What to do — Take every line that has the string "group" and copy it out.

Source material —
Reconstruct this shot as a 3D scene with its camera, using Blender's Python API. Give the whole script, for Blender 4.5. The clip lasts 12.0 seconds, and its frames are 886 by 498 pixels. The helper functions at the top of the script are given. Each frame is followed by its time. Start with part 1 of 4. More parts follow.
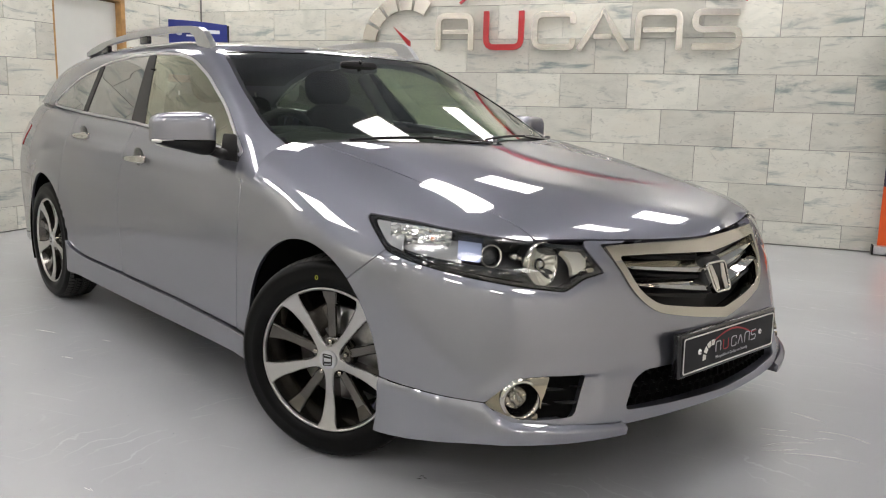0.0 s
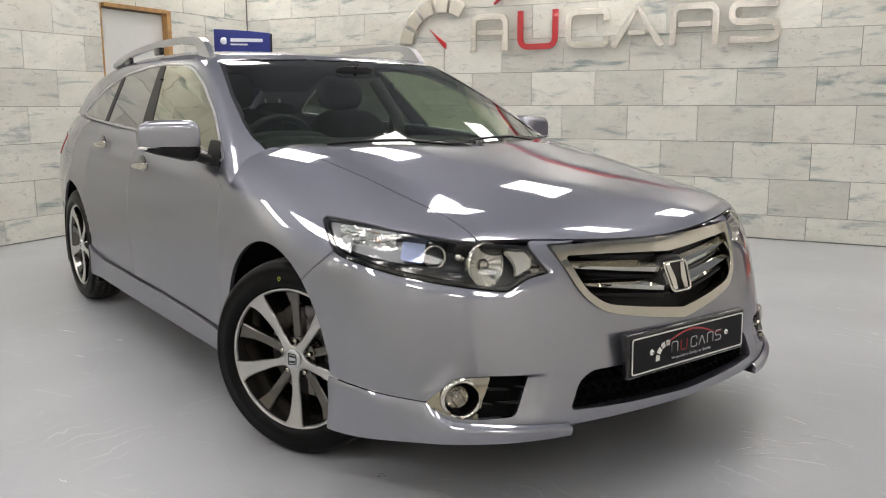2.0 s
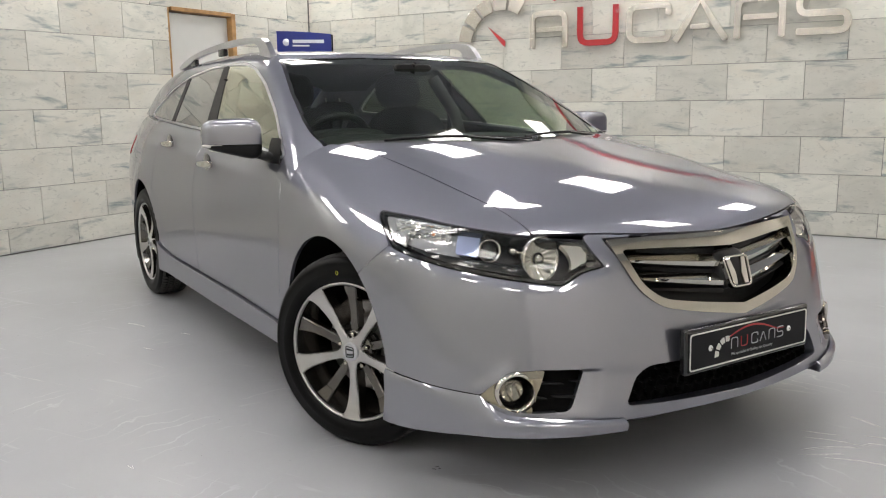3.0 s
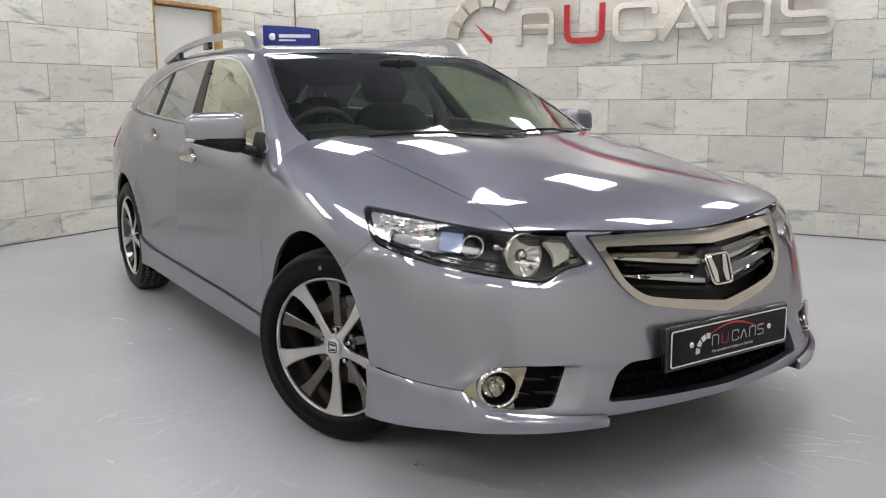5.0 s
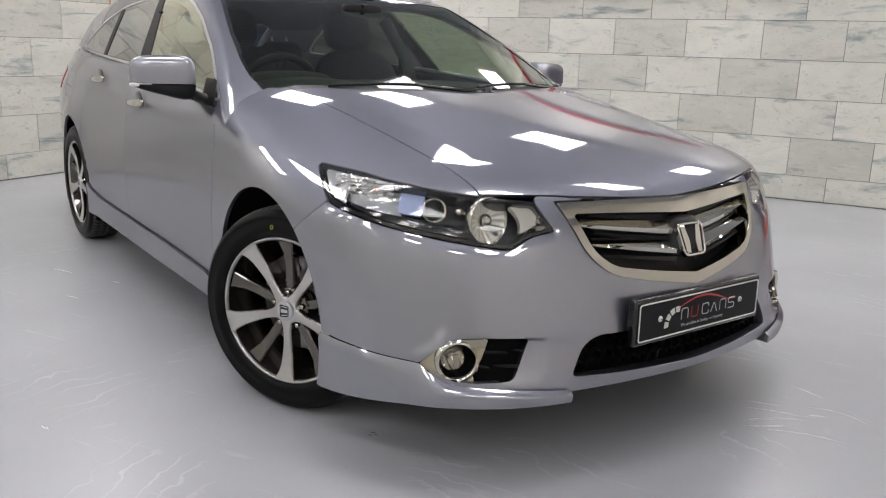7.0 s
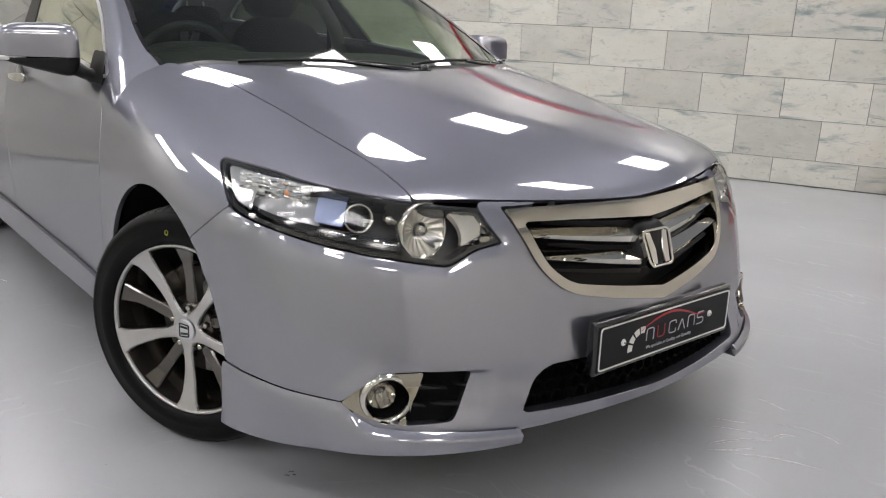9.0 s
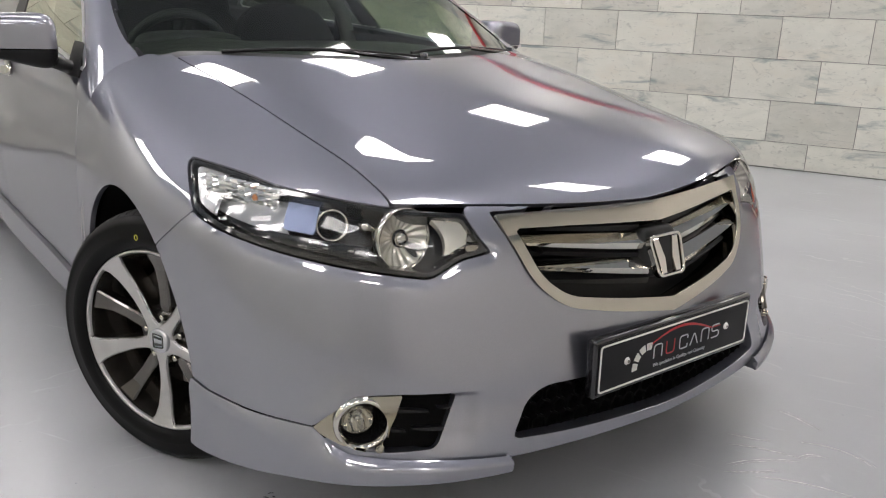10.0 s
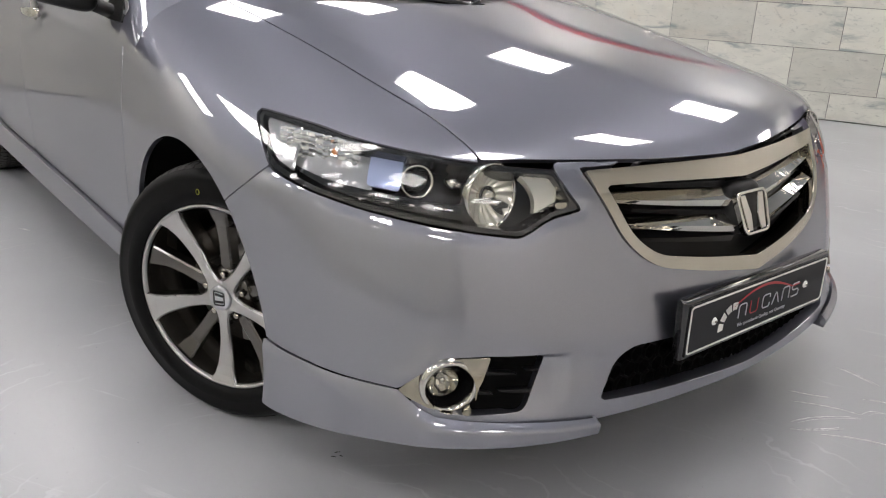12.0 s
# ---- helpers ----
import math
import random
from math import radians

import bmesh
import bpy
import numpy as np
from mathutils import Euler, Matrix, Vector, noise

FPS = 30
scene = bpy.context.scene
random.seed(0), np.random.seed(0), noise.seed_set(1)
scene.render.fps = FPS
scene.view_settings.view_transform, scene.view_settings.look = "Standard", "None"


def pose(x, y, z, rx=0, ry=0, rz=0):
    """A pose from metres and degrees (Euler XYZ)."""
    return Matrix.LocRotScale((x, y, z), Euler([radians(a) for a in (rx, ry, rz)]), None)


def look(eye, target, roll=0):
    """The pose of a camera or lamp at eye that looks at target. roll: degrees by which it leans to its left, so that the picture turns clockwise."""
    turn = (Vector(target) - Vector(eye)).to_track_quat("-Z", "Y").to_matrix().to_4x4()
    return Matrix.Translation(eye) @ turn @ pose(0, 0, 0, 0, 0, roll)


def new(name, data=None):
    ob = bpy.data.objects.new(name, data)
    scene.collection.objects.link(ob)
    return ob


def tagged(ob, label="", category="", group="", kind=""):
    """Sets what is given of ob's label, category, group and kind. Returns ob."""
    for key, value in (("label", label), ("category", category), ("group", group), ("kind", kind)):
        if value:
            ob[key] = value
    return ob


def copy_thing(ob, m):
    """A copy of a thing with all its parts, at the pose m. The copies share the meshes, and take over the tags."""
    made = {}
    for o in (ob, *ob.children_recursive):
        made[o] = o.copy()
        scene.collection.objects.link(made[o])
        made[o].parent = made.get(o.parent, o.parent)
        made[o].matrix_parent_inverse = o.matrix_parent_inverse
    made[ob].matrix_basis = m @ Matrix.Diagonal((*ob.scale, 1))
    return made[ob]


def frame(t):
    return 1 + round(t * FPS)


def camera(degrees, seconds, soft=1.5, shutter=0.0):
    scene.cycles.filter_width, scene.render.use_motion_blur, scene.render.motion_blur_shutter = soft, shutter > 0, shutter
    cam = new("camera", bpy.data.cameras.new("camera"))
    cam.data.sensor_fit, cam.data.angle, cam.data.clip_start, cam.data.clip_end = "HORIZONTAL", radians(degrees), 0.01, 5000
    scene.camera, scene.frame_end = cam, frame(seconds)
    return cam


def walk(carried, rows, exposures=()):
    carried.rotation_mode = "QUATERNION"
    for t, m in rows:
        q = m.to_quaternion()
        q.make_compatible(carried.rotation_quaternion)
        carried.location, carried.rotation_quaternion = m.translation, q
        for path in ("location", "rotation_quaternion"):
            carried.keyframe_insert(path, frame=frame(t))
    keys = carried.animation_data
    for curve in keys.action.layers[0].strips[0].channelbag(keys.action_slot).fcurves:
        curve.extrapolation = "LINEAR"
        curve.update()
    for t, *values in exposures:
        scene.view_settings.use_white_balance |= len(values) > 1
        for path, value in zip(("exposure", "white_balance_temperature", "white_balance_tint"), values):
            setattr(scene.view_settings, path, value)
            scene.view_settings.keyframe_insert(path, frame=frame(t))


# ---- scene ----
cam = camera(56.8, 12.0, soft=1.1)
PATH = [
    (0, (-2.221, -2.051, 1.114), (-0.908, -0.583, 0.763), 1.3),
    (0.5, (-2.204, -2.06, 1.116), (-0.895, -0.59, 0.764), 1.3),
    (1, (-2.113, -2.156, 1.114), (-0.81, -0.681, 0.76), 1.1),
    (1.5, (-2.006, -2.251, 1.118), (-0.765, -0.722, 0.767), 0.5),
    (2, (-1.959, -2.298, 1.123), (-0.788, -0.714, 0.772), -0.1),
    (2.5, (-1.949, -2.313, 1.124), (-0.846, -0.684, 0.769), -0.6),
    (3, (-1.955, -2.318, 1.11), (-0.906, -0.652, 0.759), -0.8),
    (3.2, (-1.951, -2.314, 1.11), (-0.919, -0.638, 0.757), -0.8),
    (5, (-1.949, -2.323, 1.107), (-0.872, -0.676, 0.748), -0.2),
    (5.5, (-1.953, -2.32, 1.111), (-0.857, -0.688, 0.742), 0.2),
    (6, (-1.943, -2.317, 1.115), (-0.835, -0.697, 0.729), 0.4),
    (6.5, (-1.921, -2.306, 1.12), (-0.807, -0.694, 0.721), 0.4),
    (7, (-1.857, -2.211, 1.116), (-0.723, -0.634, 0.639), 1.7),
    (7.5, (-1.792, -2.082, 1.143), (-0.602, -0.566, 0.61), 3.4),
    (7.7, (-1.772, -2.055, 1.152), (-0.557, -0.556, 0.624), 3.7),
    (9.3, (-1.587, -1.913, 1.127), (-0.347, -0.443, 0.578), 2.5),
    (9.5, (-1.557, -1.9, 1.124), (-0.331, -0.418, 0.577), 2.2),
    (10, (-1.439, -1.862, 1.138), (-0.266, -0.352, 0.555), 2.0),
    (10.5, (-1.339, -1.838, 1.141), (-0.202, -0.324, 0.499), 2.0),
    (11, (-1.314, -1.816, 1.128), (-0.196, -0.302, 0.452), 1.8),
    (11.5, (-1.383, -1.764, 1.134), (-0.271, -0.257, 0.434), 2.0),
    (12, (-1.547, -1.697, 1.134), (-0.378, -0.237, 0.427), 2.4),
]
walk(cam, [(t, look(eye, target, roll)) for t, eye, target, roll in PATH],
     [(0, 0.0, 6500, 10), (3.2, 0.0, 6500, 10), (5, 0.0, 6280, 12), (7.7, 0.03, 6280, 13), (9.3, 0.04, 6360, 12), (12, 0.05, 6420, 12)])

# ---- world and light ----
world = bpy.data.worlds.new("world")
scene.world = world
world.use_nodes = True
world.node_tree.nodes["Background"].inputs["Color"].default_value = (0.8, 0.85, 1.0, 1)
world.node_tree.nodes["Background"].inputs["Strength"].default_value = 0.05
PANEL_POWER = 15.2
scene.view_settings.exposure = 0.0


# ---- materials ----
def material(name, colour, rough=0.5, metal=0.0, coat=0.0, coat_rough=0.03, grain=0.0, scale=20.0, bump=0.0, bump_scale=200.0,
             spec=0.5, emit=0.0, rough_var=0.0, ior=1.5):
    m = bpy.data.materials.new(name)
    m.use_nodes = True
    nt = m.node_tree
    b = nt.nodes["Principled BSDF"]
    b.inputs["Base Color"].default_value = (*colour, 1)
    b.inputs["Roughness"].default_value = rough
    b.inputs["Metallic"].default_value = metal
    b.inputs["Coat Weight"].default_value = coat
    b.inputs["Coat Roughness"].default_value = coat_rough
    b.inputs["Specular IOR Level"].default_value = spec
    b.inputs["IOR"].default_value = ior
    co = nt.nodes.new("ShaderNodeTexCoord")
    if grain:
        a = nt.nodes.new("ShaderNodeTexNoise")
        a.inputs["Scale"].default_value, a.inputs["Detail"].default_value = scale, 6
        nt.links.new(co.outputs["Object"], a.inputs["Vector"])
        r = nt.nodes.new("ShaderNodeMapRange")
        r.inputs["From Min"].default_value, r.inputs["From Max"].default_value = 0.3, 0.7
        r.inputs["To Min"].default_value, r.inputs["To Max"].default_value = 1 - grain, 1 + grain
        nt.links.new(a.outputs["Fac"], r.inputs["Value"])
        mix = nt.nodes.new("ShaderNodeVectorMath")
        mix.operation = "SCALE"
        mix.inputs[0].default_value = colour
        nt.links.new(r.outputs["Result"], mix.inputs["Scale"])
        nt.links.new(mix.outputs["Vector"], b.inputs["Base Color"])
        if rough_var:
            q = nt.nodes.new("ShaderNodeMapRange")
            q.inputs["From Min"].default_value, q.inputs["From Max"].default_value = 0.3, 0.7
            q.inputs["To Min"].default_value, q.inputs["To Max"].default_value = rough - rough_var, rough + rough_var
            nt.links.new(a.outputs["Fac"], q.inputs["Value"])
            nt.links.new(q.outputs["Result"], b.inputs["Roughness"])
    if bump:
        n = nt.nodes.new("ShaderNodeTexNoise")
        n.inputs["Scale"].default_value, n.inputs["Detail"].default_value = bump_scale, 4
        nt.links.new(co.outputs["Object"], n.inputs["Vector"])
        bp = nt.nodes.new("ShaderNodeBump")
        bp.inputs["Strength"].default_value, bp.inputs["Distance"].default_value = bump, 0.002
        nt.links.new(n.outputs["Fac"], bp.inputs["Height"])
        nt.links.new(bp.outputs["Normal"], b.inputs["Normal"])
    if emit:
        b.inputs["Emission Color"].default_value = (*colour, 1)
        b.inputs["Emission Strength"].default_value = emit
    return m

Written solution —
def tagged(ob, label="", category="", group="", kind=""):
    """Sets what is given of ob's label, category, group and kind. Returns ob."""
    for key, value in (("label", label), ("category", category), ("group", group), ("kind", kind)):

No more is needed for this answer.